§ SUPPLIED INFORMATION
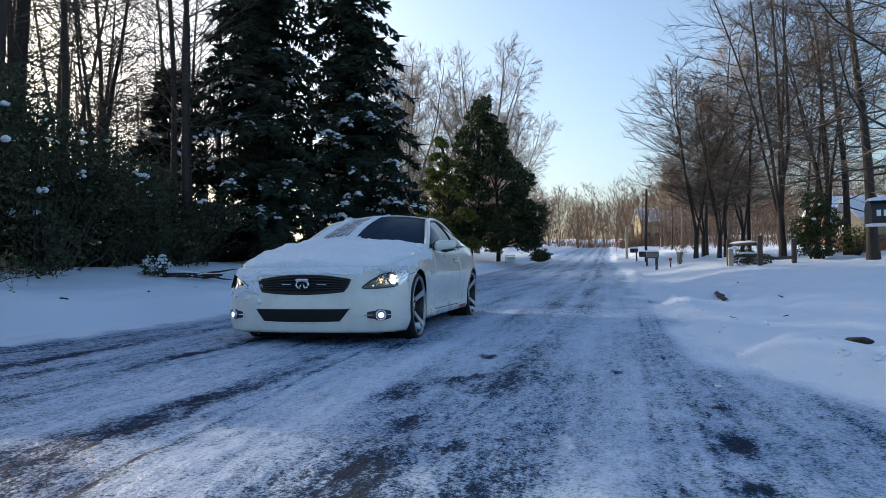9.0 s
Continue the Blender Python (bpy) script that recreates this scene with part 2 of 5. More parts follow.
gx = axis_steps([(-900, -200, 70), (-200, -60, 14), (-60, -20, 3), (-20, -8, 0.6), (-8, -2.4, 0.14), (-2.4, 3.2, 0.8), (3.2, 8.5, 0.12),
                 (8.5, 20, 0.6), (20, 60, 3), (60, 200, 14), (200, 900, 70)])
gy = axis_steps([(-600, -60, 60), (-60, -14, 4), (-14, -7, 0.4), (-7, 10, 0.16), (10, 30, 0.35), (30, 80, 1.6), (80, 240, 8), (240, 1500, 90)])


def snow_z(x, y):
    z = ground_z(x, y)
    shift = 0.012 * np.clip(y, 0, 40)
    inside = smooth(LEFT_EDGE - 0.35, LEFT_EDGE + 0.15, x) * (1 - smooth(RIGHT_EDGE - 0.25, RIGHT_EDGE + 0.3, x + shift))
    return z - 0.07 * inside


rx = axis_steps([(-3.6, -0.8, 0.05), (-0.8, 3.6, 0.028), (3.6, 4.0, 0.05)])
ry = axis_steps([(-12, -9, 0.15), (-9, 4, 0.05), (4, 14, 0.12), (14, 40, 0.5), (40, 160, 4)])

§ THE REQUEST
Please write out all the data again word for word, but not the pictures.

§ EXPECTED OUTPUT
9.0 s
Continue the Blender Python (bpy) script that recreates this scene with part 2 of 5. More parts follow.
gx = axis_steps([(-900, -200, 70), (-200, -60, 14), (-60, -20, 3), (-20, -8, 0.6), (-8, -2.4, 0.14), (-2.4, 3.2, 0.8), (3.2, 8.5, 0.12),
                 (8.5, 20, 0.6), (20, 60, 3), (60, 200, 14), (200, 900, 70)])
gy = axis_steps([(-600, -60, 60), (-60, -14, 4), (-14, -7, 0.4), (-7, 10, 0.16), (10, 30, 0.35), (30, 80, 1.6), (80, 240, 8), (240, 1500, 90)])


def snow_z(x, y):
    z = ground_z(x, y)
    shift = 0.012 * np.clip(y, 0, 40)
    inside = smooth(LEFT_EDGE - 0.35, LEFT_EDGE + 0.15, x) * (1 - smooth(RIGHT_EDGE - 0.25, RIGHT_EDGE + 0.3, x + shift))
    return z - 0.07 * inside


rx = axis_steps([(-3.6, -0.8, 0.05), (-0.8, 3.6, 0.028), (3.6, 4.0, 0.05)])
ry = axis_steps([(-12, -9, 0.15), (-9, 4, 0.05), (4, 14, 0.12), (14, 40, 0.5), (40, 160, 4)])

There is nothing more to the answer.